Weather and Climate
Lake Superior greatly moderates temperature extremes, preventing deep cold during most of the winter, slowing spring warming, and keeping summers somewhat cooler overall. Winter months average high temperatures of about 25°F (-4°C) and summer months average about 70°F (22°C).
The average date of the last freezing temperature in spring is June 8, and the average first fall freeze is September 23; however, freezing can occur during any month. The freeze-free period, or growing season, averages 107 days annually.
This area is the second-most cloudy region of the United States, characterized by an annual mean cloud cover of 70 percent. Much of the cloudiness occurs in autumn and winter, when cool air picks up moisture from the open waters of Lake Superior (which is often warmer than the air at that time of year), rises near the shore, and forms clouds.
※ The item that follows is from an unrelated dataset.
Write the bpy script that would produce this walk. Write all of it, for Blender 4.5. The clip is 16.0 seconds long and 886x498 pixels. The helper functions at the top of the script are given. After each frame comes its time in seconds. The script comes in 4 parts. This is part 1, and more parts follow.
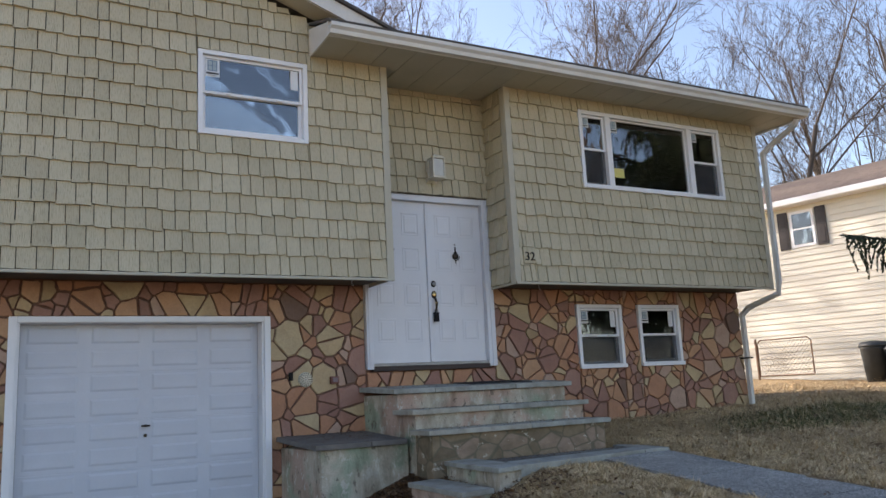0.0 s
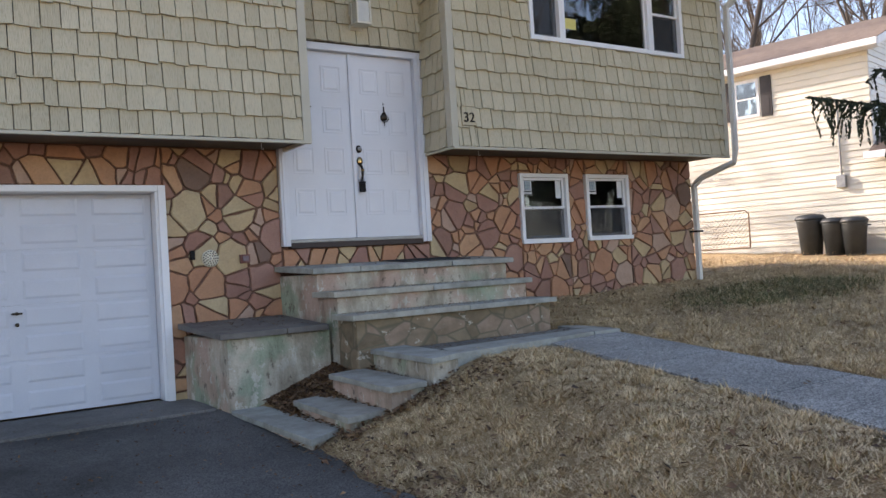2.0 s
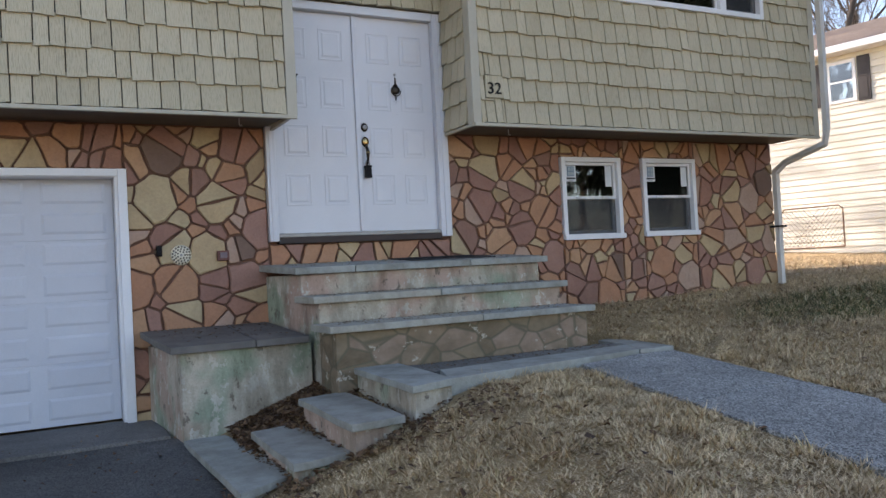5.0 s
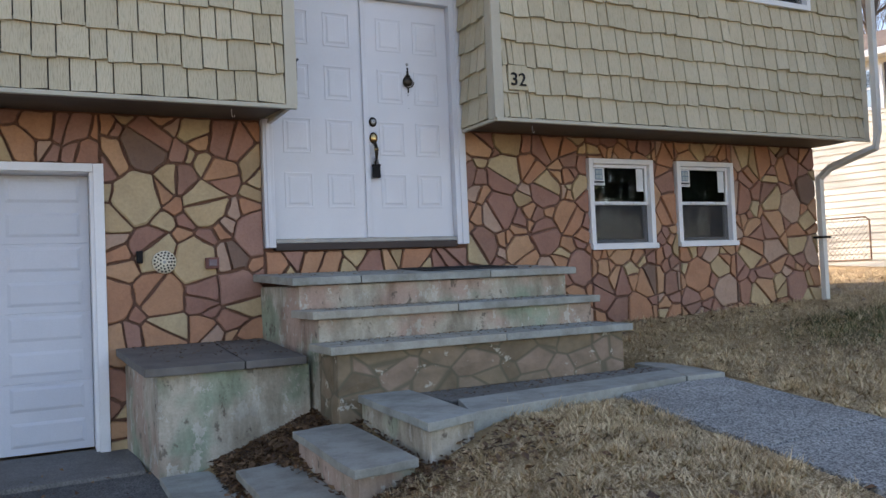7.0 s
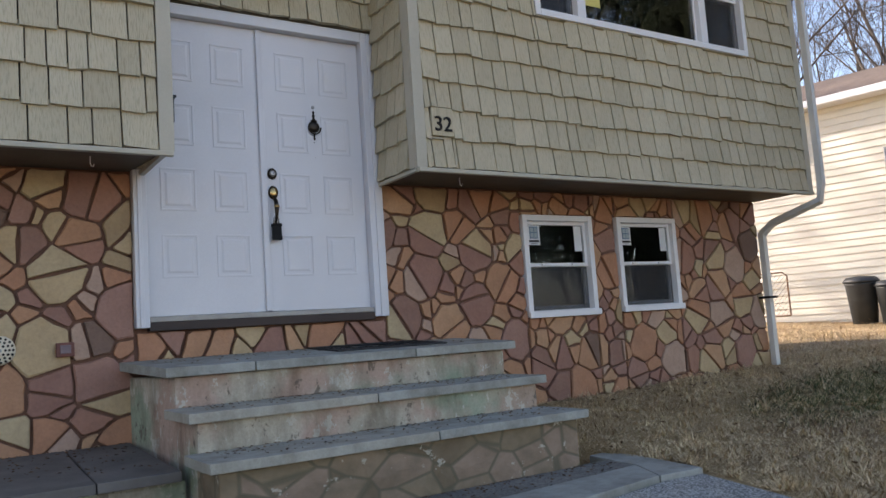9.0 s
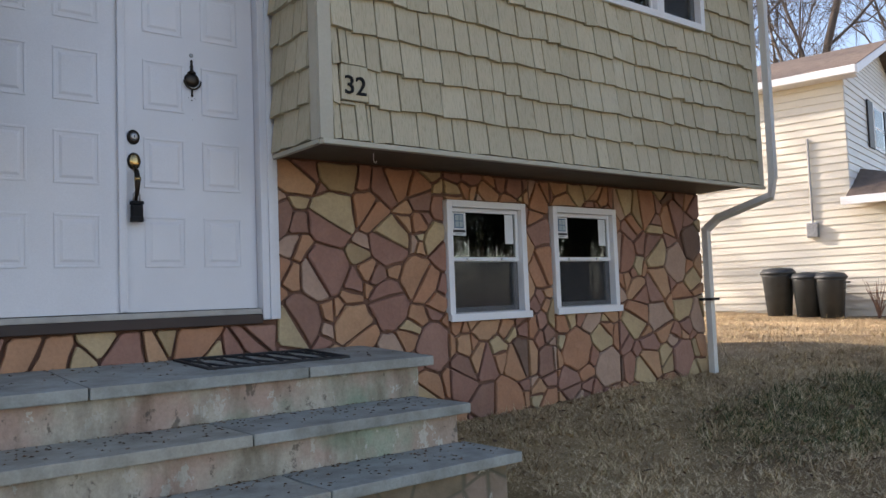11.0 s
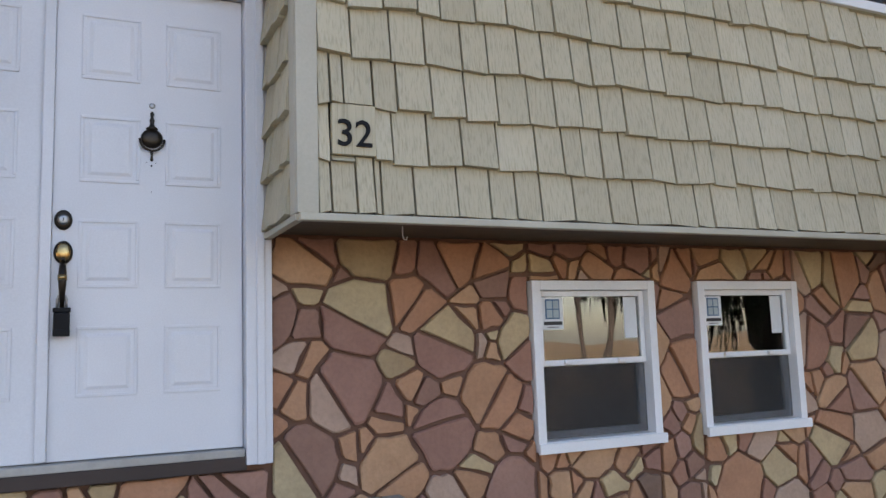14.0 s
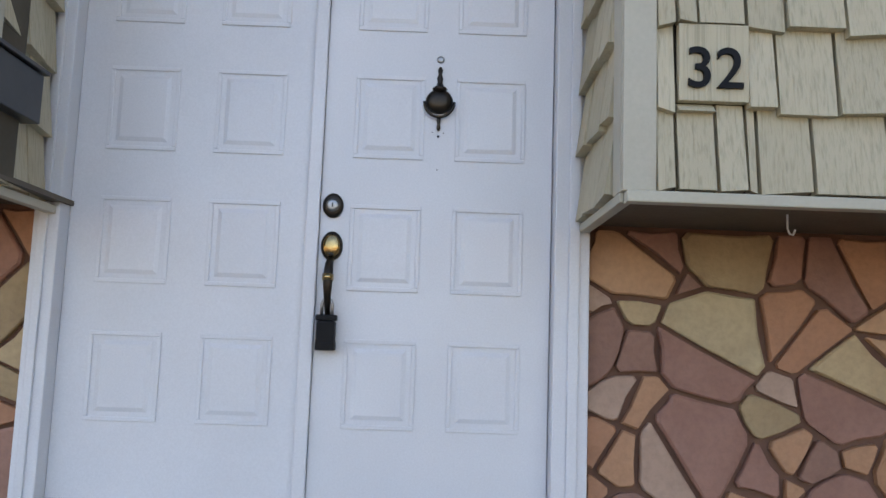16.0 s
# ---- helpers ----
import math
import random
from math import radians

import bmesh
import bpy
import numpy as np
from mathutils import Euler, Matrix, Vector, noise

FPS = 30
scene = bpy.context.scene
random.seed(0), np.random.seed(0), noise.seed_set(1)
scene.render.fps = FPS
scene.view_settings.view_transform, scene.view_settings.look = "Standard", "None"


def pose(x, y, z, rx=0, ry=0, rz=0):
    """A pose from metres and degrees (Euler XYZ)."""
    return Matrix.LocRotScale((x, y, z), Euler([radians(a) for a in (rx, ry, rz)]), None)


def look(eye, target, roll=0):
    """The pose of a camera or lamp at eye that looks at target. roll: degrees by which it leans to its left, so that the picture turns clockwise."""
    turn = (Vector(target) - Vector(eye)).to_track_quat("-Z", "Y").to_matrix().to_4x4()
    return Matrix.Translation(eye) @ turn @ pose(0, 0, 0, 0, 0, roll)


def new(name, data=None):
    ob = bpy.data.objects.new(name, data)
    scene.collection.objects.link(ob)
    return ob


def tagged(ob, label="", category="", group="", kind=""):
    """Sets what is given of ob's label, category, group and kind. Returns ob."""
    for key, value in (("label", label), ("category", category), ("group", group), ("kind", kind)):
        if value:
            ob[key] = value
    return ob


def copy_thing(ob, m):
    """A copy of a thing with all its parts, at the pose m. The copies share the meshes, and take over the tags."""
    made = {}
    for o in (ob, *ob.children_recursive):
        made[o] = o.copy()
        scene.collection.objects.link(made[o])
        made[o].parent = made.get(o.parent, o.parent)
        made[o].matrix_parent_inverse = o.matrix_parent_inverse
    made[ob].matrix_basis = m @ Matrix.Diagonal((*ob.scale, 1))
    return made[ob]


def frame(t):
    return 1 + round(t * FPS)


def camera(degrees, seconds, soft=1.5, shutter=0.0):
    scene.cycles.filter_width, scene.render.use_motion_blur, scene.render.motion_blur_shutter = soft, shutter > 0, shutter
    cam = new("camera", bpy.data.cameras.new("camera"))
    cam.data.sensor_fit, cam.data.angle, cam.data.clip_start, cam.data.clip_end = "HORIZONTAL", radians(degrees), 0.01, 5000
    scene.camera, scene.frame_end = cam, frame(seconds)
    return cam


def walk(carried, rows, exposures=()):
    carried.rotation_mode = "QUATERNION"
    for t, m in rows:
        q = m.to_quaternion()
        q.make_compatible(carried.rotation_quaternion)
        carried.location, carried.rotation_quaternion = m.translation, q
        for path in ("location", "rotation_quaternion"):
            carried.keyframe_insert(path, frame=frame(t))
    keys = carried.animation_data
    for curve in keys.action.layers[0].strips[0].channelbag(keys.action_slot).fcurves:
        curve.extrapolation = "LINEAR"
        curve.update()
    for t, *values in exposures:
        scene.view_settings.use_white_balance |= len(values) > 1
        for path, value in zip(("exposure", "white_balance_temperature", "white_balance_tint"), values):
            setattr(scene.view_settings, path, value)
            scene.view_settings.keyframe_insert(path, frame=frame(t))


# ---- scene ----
cam = camera(58.0, 16.0)

PATH = [
    (0, (0.496, 0.212, 1.394), (1.438, 1.941, 1.745), -2.9),
    (0.5, (0.692, 0.454, 1.421), (1.656, 2.182, 1.713), -2.6),
    (1, (0.771, 0.73, 1.411), (1.74, 2.466, 1.626), -2.4),
    (1.5, (0.886, 1.019, 1.384), (1.951, 2.712, 1.399), -3.0),
    (2, (1.135, 1.209, 1.414), (2.215, 2.891, 1.452), -3.4),
    (2.5, (1.37, 1.311, 1.38), (2.647, 2.85, 1.414), -4.2),
    (3, (1.626, 1.424, 1.379), (3.016, 2.86, 1.312), -4.3),
    (3.5, (1.885, 1.492, 1.409), (3.096, 3.084, 1.429), -4.5),
    (4, (2.077, 1.679, 1.403), (3.063, 3.419, 1.468), -3.7),
    (4.2, (2.129, 1.758, 1.401), (3.085, 3.514, 1.443), -3.5),
    (6.3, (2.614, 2.652, 1.402), (3.496, 4.447, 1.453), -2.5),
    (6.5, (2.611, 2.712, 1.408), (3.509, 4.498, 1.46), -2.5),
    (7, (2.646, 2.839, 1.421), (3.542, 4.626, 1.487), -2.4),
    (7.5, (2.737, 3.023, 1.469), (3.448, 4.887, 1.604), -2.1),
    (8, (2.767, 3.288, 1.507), (3.445, 5.154, 1.757), -2.0),
    (8.5, (2.898, 3.561, 1.521), (3.92, 5.254, 1.821), -4.0),
    (9, (3.112, 3.748, 1.538), (4.193, 5.418, 1.745), -3.9),
    (9.5, (3.222, 3.956, 1.519), (4.466, 5.515, 1.672), -3.7),
    (9.7, (3.248, 4.054, 1.533), (4.513, 5.598, 1.67), -3.2),
    (11.8, (4.111, 4.847, 1.867), (5.305, 6.446, 1.995), -0.1),
    (12, (4.202, 4.914, 1.869), (5.24, 6.616, 2.037), 0.0),
    (12.5, (4.498, 5.105, 1.933), (5.344, 6.896, 2.213), 0.4),
    (13, (4.704, 5.3, 2.017), (5.503, 7.108, 2.319), 0.2),
    (13.5, (5.021, 5.393, 2.065), (5.89, 7.172, 2.35), -2.1),
    (14, (5.209, 5.463, 2.177), (6.041, 7.266, 2.413), -1.9),
    (14.5, (5.288, 5.689, 2.209), (6.065, 7.525, 2.361), -1.4),
    (15, (5.428, 5.874, 2.226), (5.878, 7.813, 2.423), -0.8),
    (15.5, (5.568, 6.112, 2.291), (5.679, 8.093, 2.537), 1.1),
    (16, (5.502, 6.436, 2.294), (5.519, 8.422, 2.528), 2.0),
]
walk(cam, [(t, look(eye, target, roll)) for t, eye, target, roll in PATH],
     [(0, 1.26, 6750, 18), (1.5, 1.58, 6850, 20), (3, 1.63, 6950, 22), (4.2, 1.6, 6750, 19), (7, 1.66, 6800, 20), (7.5, 1.66, 6800, 20), (8, 1.98, 6750, 19), (8.5, 1.66, 6800, 19), (9, 1.45, 6850, 20),
      (9.5, 1.32, 6850, 20), (12, 1.5, 6700, 19), (12.5, 1.86, 6650, 19), (14.5, 1.95, 6850, 22), (16, 2.0, 6850, 19)])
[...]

The prevailing wind is from the west, with average velocities ranging from 7 to 9 miles per hour, although winds coming off Lake Superior are usually higher. In summer, shore temperatures can vary dramatically throughout the day when northwest winds (off the cool lake) switch back and forth with southwest winds (off the warm land).
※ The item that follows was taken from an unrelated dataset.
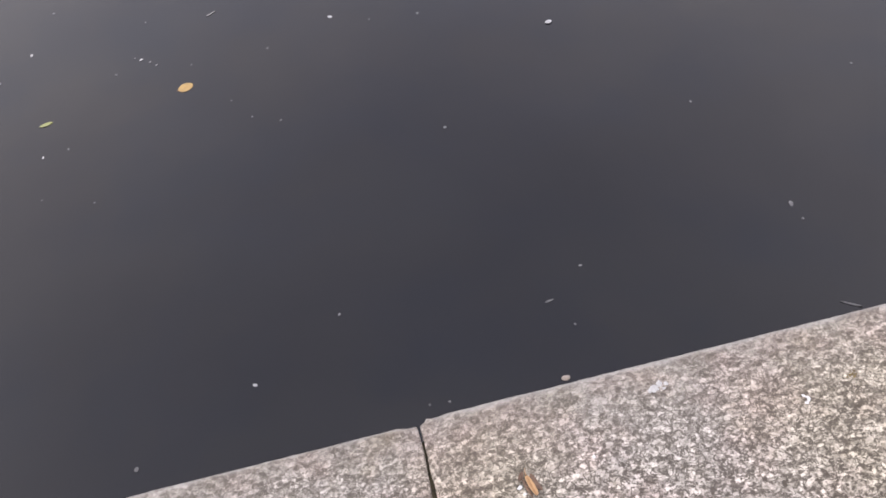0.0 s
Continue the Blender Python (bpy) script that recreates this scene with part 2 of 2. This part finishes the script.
GRANITE = granite_material()
WATER = water_material()
MORTAR = plain_material("joint_soil", (0.014, 0.011, 0.006), (0.05, 0.04, 0.018), 0.95, 120, 0.003)
PAVING = plain_material("quay_paving", (0.10, 0.092, 0.085), (0.19, 0.175, 0.165), 0.9, 45, 0.002)
SILT = plain_material("pond_silt", (0.02, 0.018, 0.015), (0.045, 0.04, 0.03), 0.95, 8, 0.01)
YELLOW = leaf_material("yellow_leaf", (0.19, 0.115, 0.03), (0.285, 0.185, 0.056))
GREEN = leaf_material("yellow_green_leaf", (0.125, 0.14, 0.042), (0.225, 0.225, 0.09))
RUSSET = leaf_material("russet_leaf", (0.105, 0.057, 0.041), (0.19, 0.106, 0.077))
TAN = leaf_material("tan_leaf", (0.16, 0.085, 0.035), (0.31, 0.185, 0.085))
# brown of the dry leaf's folds, with their shade put into the colour
SHADED = leaf_material("shaded_brown_leaf", (0.04, 0.021, 0.011), (0.1, 0.052, 0.026))
SODDEN = leaf_material("sodden_leaf", (0.035, 0.026, 0.024), (0.065, 0.046, 0.042), 0.4)
FEATHER = plain_material("white_feather", (0.22, 0.22, 0.223), (0.36, 0.36, 0.36), 0.8, 120)
STRAW = leaf_material("straw", (0.095, 0.088, 0.085), (0.16, 0.152, 0.145))
DOWN = plain_material("white_down", (0.17, 0.168, 0.17), (0.3, 0.297, 0.297), 0.9, 160)
PALE = plain_material("pale_fleck", (0.07, 0.068, 0.07), (0.12, 0.118, 0.119), 0.8, 200)
DULL = plain_material("waterlogged_fleck", (0.04, 0.04, 0.042), (0.072, 0.07, 0.072), 0.6, 200)
BUFF = plain_material("buff_fleck", (0.15, 0.122, 0.098), (0.25, 0.212, 0.18), 0.7, 120)
DROPPING = plain_material("chalky_white", (0.3, 0.3, 0.295), (0.47, 0.465, 0.455), 0.9, 140)
WEATHERED = plain_material("weathered_chalk", (0.19, 0.187, 0.18), (0.33, 0.325, 0.315), 0.9, 140)
LICHEN = plain_material("yellow_lichen", (0.12, 0.088, 0.028), (0.24, 0.185, 0.07), 0.95, 150, 0.002)
MOSS = plain_material("dark_moss", (0.05, 0.035, 0.012), (0.12, 0.085, 0.03), 0.95, 180, 0.002)


# ---- helpers for meshes ----
def mesh_from(name, verts, faces, material, smooth=False):
    me = bpy.data.meshes.new(name)
    me.from_pydata([tuple(v) for v in verts], [], faces)
    me.update()
    me.materials.append(material)
    if smooth:
        me.polygons.foreach_set("use_smooth", [True] * len(me.polygons))
    return me


def part(name, me, parent, label="", m=None):
    ob = new(name, me)
    ob.parent = parent
    if m is not None:
        ob.matrix_basis = m
    if label:
        tagged(ob, label)
    return ob


def thing(name, m, label, category, group="", kind=""):
    ob = new(name)
    ob.empty_display_size = 0.05
    ob.matrix_basis = m
    return tagged(ob, label, category, group, kind)


def rough_noise(x, y, z, scale):
    return noise.noise(Vector((x * scale, y * scale, z * scale)))


def box_mesh(name, lo, hi, material):
    x0, y0, z0 = lo
    x1, y1, z1 = hi
    v = [(x0, y0, z0), (x1, y0, z0), (x1, y1, z0), (x0, y1, z0), (x0, y0, z1), (x1, y0, z1), (x1, y1, z1), (x0, y1, z1)]
    f = [(3, 2, 1, 0), (4, 5, 6, 7), (0, 1, 5, 4), (1, 2, 6, 5), (2, 3, 7, 6), (3, 0, 4, 7)]
    return mesh_from(name, v, f, material)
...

The big lake's presence also increases precipitation at the lakeshore. Annual precipitation averages 31 inches; annual average snowfall ranges from 140 to 160 inches with some years over 200 inches. Snow generally covers the ground from late November through late April. Fog can happen in any season.
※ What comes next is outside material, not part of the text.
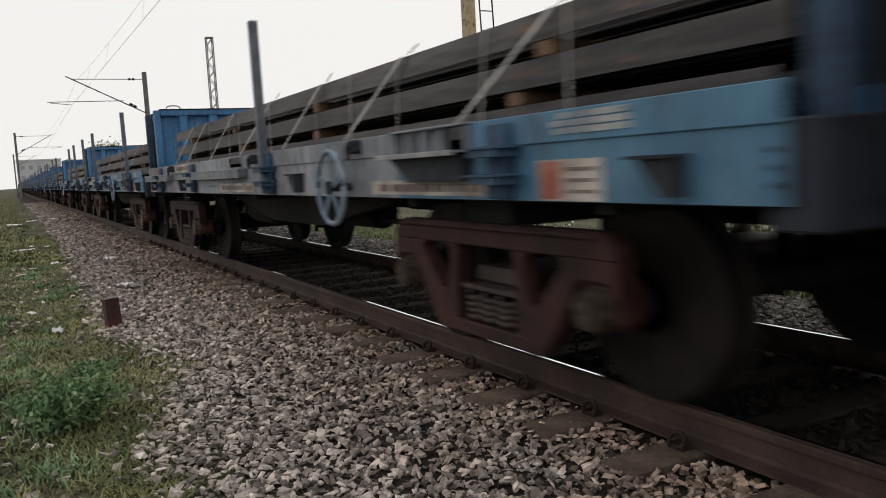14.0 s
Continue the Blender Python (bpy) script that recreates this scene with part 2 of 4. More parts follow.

While individual years vary, climate forecasts for this area predict slowly rising average temperatures of both air and water in summer and winter, as well as higher precipitation levels overall. Increasing temperatures in summer may result in more days of heat, humidity and chance of thunderstorms. Powerful storms can occur anytime, particularly when squall lines and fronts pass through. Visitors should be prepared for constantly changing weather conditions. Weather forecasts are displayed at park visitor centers.